(STATED TASK): Repeat every line of the listing below exactly, minus the pictures.

(INFORMATION PROVIDED):
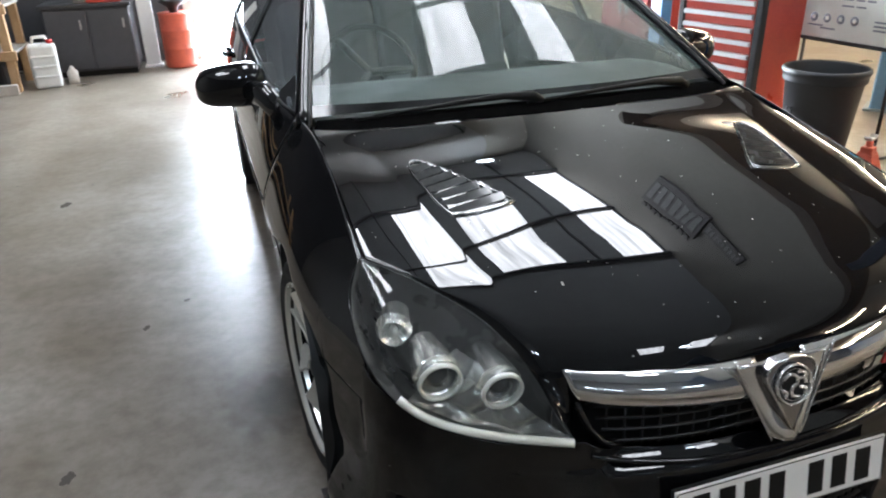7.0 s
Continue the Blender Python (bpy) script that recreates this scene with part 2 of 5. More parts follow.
M_TUBE = glowing("fluorescent tube", (1.0, 0.78, 0.50), TUBE_GLOW)
M_FILLTUBE = glowing("cool fill tube", (0.80, 0.94, 1.0), 14.0)
M_BAY = glowing("high bay lamp", (0.80, 0.92, 1.0), 26.0)
M_BLUE = varied(material("blue paint", (0.03, 0.17, 0.42), 0.4), (0.018, 0.10, 0.24), (0.03, 0.14, 0.32), 3, 40, (0.3, 0.55))
# navy that paints shade on the upper part of the blue post
M_POSTSHADE = varied(material("shaded post navy", (0.03, 0.038, 0.06), 0.5), (0.022, 0.028, 0.045), (0.036, 0.046, 0.072), 3, 40, (0.4, 0.6))
M_LIGHTBLUE = varied(material("light blue paint", (0.10, 0.33, 0.58), 0.45), (0.08, 0.28, 0.50), (0.14, 0.38, 0.62), 3, 40, (0.35, 0.55))
M_RED = varied(material("red enamel", (0.52, 0.06, 0.035), 0.35), (0.45, 0.045, 0.03), (0.58, 0.08, 0.05), 3, 40, (0.25, 0.45))
M_DARKRED = varied(material("dull dark red enamel", (0.24, 0.03, 0.025), 0.7, Specular_IOR_Level=0.2), (0.2, 0.024, 0.02), (0.29, 0.038, 0.03), 3, 40)
M_JACKRED = varied(material("scuffed red paint", (0.50, 0.085, 0.05), 0.45), (0.36, 0.07, 0.045), (0.58, 0.11, 0.06), 9, 60, (0.35, 0.6))
M_SILVER = varied(material("silver drawer trim", (0.66, 0.66, 0.66), 0.38, 0.35), (0.6, 0.6, 0.6), (0.72, 0.72, 0.72), 6, 60)
M_BLACKSTEEL = varied(material("black steel", (0.02, 0.02, 0.022), 0.45), (0.016, 0.016, 0.018), (0.035, 0.035, 0.037), 6, 50, (0.35, 0.6))
M_BIN = varied(material("charcoal plastic", (0.03, 0.032, 0.035), 0.45), (0.014, 0.015, 0.018), (0.026, 0.028, 0.031), 5, 50, (0.35, 0.55), 0.0004)
M_WOOD = varied(material("bare timber", (0.38, 0.24, 0.12), 0.7), (0.30, 0.18, 0.085), (0.46, 0.31, 0.17), 5, 45, (0.6, 0.8), 0.0008)
M_GREYWOOD = varied(material("weathered plank", (0.34, 0.31, 0.28), 0.8), (0.28, 0.25, 0.22), (0.42, 0.39, 0.35), 5, 45)
M_WHITEPLASTIC = varied(material("cloudy white plastic", (0.6, 0.61, 0.6), 0.4), (0.52, 0.53, 0.52), (0.68, 0.69, 0.68), 6, 40)
M_WHITE = varied(material("white paint", (0.76, 0.75, 0.72), 0.5), (0.70, 0.69, 0.66), (0.80, 0.79, 0.77), 2, 30)
M_BOARD = varied(material("white notice board", (0.66, 0.66, 0.62), 0.4), (0.76, 0.76, 0.68), (0.84, 0.84, 0.77), 3, 30)
M_PRINTGREY = material("grey print", (0.22, 0.23, 0.25), 0.5)
M_YELLOW = material("yellow sticker", (0.70, 0.55, 0.08), 0.5)
M_DARKBROWN = varied(material("dark brown enamel", (0.07, 0.045, 0.03), 0.5), (0.055, 0.036, 0.025), (0.09, 0.06, 0.04), 3, 40, (0.4, 0.6))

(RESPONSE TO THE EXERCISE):
7.0 s
Continue the Blender Python (bpy) script that recreates this scene with part 2 of 5. More parts follow.
M_TUBE = glowing("fluorescent tube", (1.0, 0.78, 0.50), TUBE_GLOW)
M_FILLTUBE = glowing("cool fill tube", (0.80, 0.94, 1.0), 14.0)
M_BAY = glowing("high bay lamp", (0.80, 0.92, 1.0), 26.0)
M_BLUE = varied(material("blue paint", (0.03, 0.17, 0.42), 0.4), (0.018, 0.10, 0.24), (0.03, 0.14, 0.32), 3, 40, (0.3, 0.55))
# navy that paints shade on the upper part of the blue post
M_POSTSHADE = varied(material("shaded post navy", (0.03, 0.038, 0.06), 0.5), (0.022, 0.028, 0.045), (0.036, 0.046, 0.072), 3, 40, (0.4, 0.6))
M_LIGHTBLUE = varied(material("light blue paint", (0.10, 0.33, 0.58), 0.45), (0.08, 0.28, 0.50), (0.14, 0.38, 0.62), 3, 40, (0.35, 0.55))
M_RED = varied(material("red enamel", (0.52, 0.06, 0.035), 0.35), (0.45, 0.045, 0.03), (0.58, 0.08, 0.05), 3, 40, (0.25, 0.45))
M_DARKRED = varied(material("dull dark red enamel", (0.24, 0.03, 0.025), 0.7, Specular_IOR_Level=0.2), (0.2, 0.024, 0.02), (0.29, 0.038, 0.03), 3, 40)
M_JACKRED = varied(material("scuffed red paint", (0.50, 0.085, 0.05), 0.45), (0.36, 0.07, 0.045), (0.58, 0.11, 0.06), 9, 60, (0.35, 0.6))
M_SILVER = varied(material("silver drawer trim", (0.66, 0.66, 0.66), 0.38, 0.35), (0.6, 0.6, 0.6), (0.72, 0.72, 0.72), 6, 60)
M_BLACKSTEEL = varied(material("black steel", (0.02, 0.02, 0.022), 0.45), (0.016, 0.016, 0.018), (0.035, 0.035, 0.037), 6, 50, (0.35, 0.6))
M_BIN = varied(material("charcoal plastic", (0.03, 0.032, 0.035), 0.45), (0.014, 0.015, 0.018), (0.026, 0.028, 0.031), 5, 50, (0.35, 0.55), 0.0004)
M_WOOD = varied(material("bare timber", (0.38, 0.24, 0.12), 0.7), (0.30, 0.18, 0.085), (0.46, 0.31, 0.17), 5, 45, (0.6, 0.8), 0.0008)
M_GREYWOOD = varied(material("weathered plank", (0.34, 0.31, 0.28), 0.8), (0.28, 0.25, 0.22), (0.42, 0.39, 0.35), 5, 45)
M_WHITEPLASTIC = varied(material("cloudy white plastic", (0.6, 0.61, 0.6), 0.4), (0.52, 0.53, 0.52), (0.68, 0.69, 0.68), 6, 40)
M_WHITE = varied(material("white paint", (0.76, 0.75, 0.72), 0.5), (0.70, 0.69, 0.66), (0.80, 0.79, 0.77), 2, 30)
M_BOARD = varied(material("white notice board", (0.66, 0.66, 0.62), 0.4), (0.76, 0.76, 0.68), (0.84, 0.84, 0.77), 3, 30)
M_PRINTGREY = material("grey print", (0.22, 0.23, 0.25), 0.5)
M_YELLOW = material("yellow sticker", (0.70, 0.55, 0.08), 0.5)
M_DARKBROWN = varied(material("dark brown enamel", (0.07, 0.045, 0.03), 0.5), (0.055, 0.036, 0.025), (0.09, 0.06, 0.04), 3, 40, (0.4, 0.6))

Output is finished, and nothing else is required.